**Stored data:**
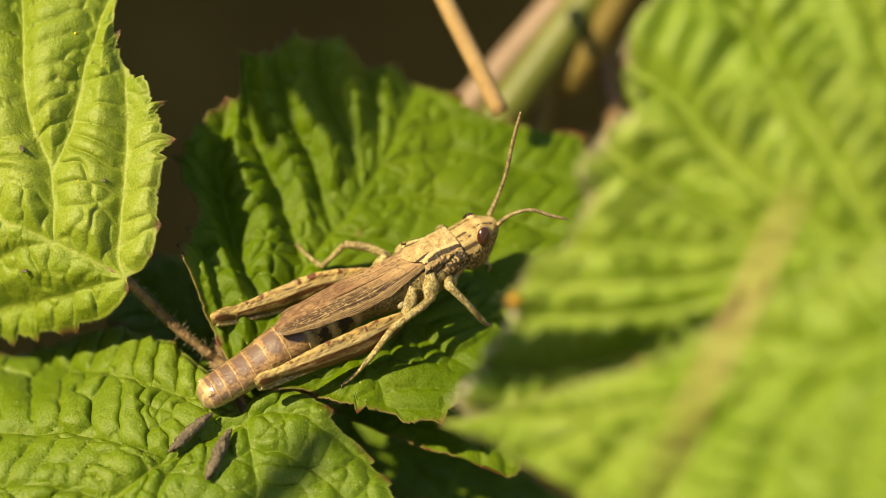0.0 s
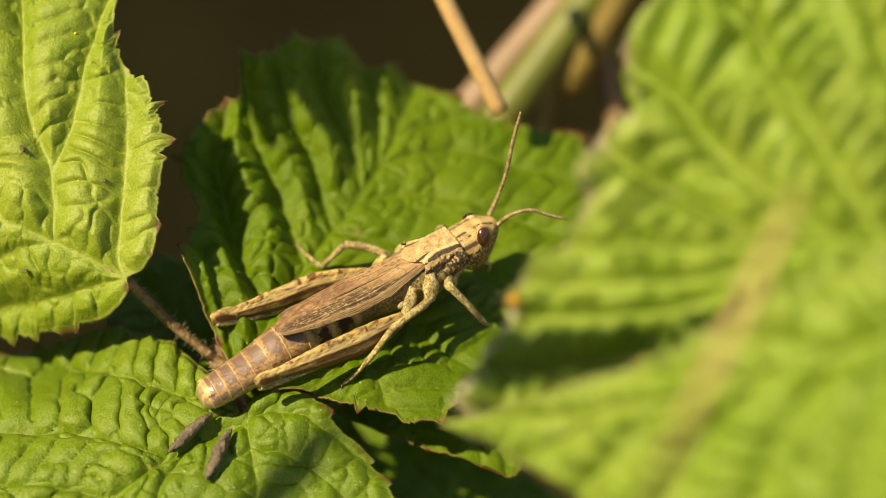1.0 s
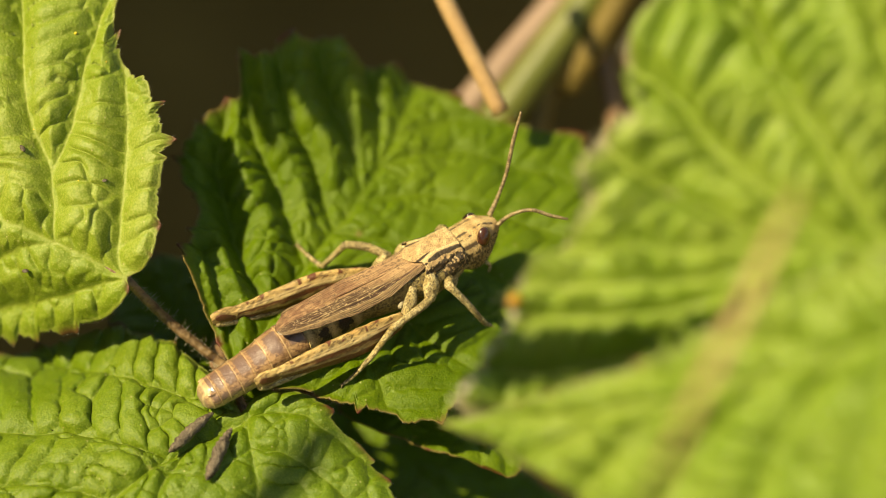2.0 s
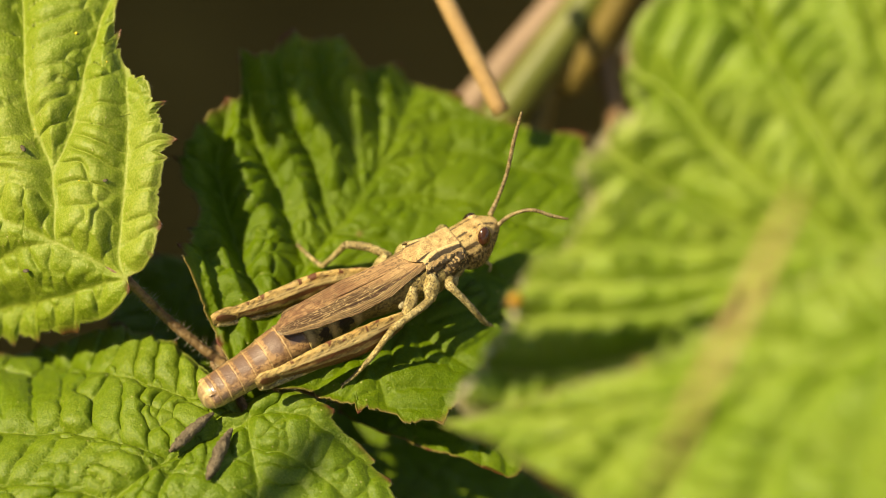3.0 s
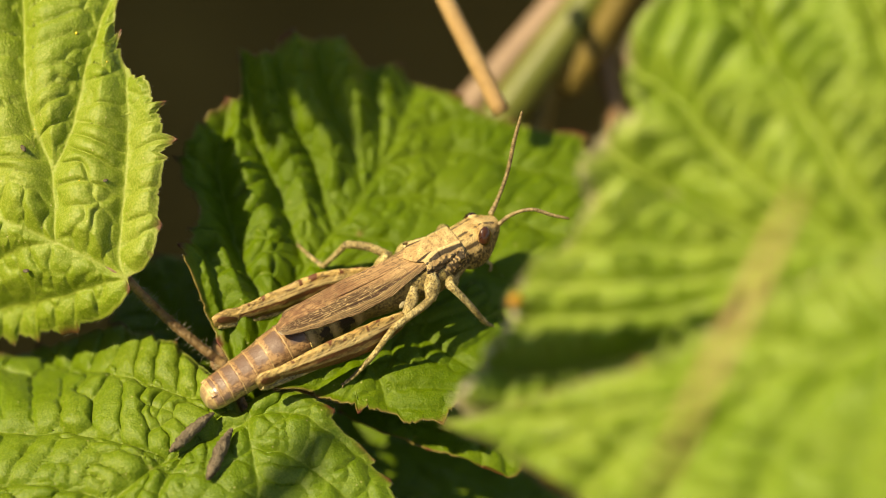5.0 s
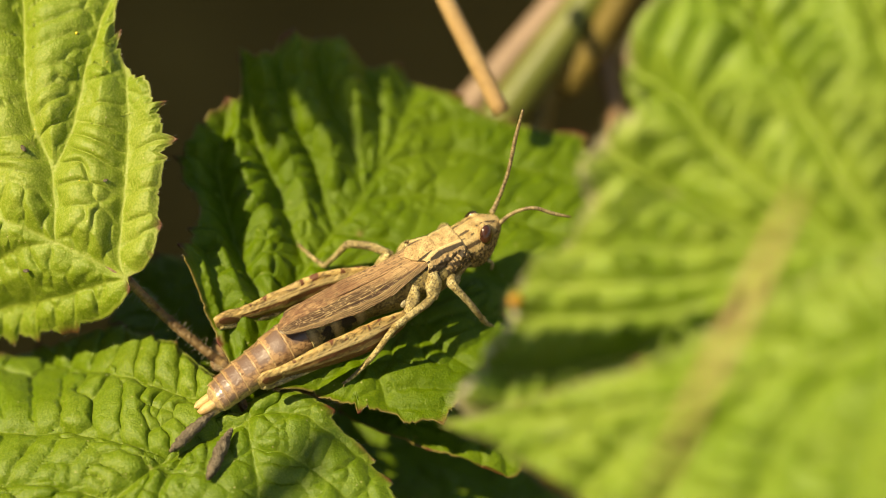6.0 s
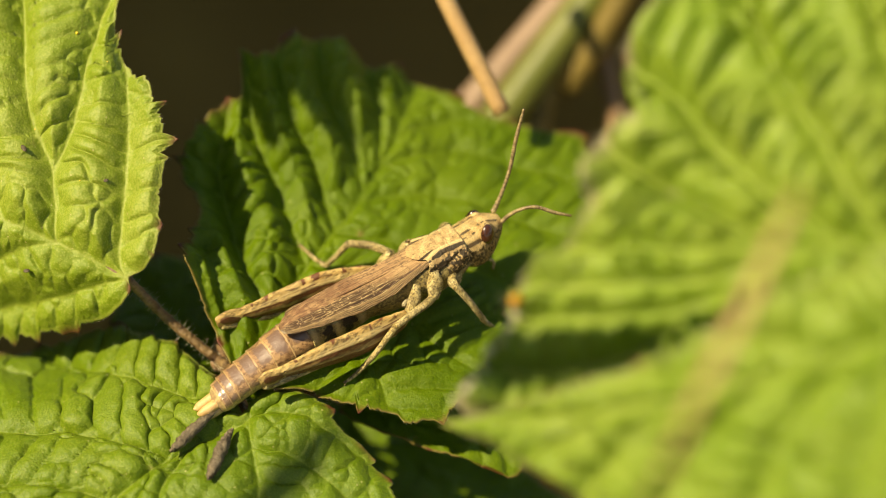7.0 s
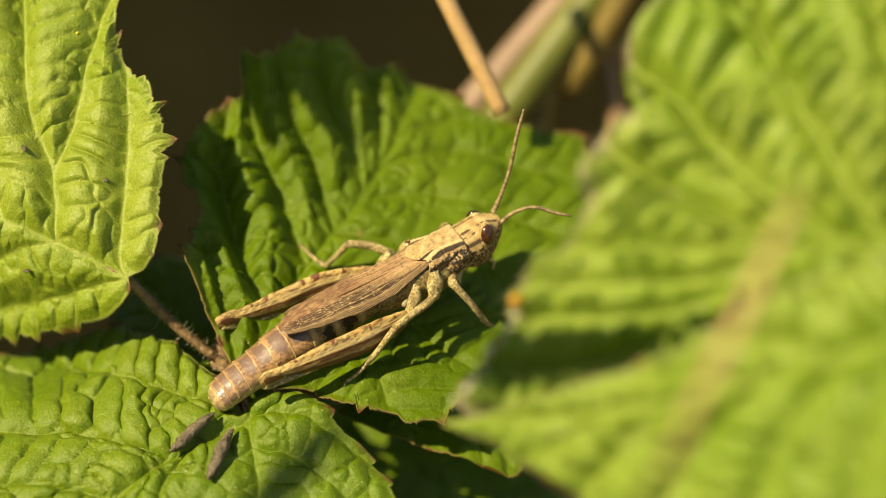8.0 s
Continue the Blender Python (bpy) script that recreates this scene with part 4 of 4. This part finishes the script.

**Request:** Repeat the data exactly, dropping every picture it holds.

**Result:**
0.0 s
1.0 s
2.0 s
3.0 s
5.0 s
6.0 s
7.0 s
8.0 s
Continue the Blender Python (bpy) script that recreates this scene with part 4 of 4. This part finishes the script.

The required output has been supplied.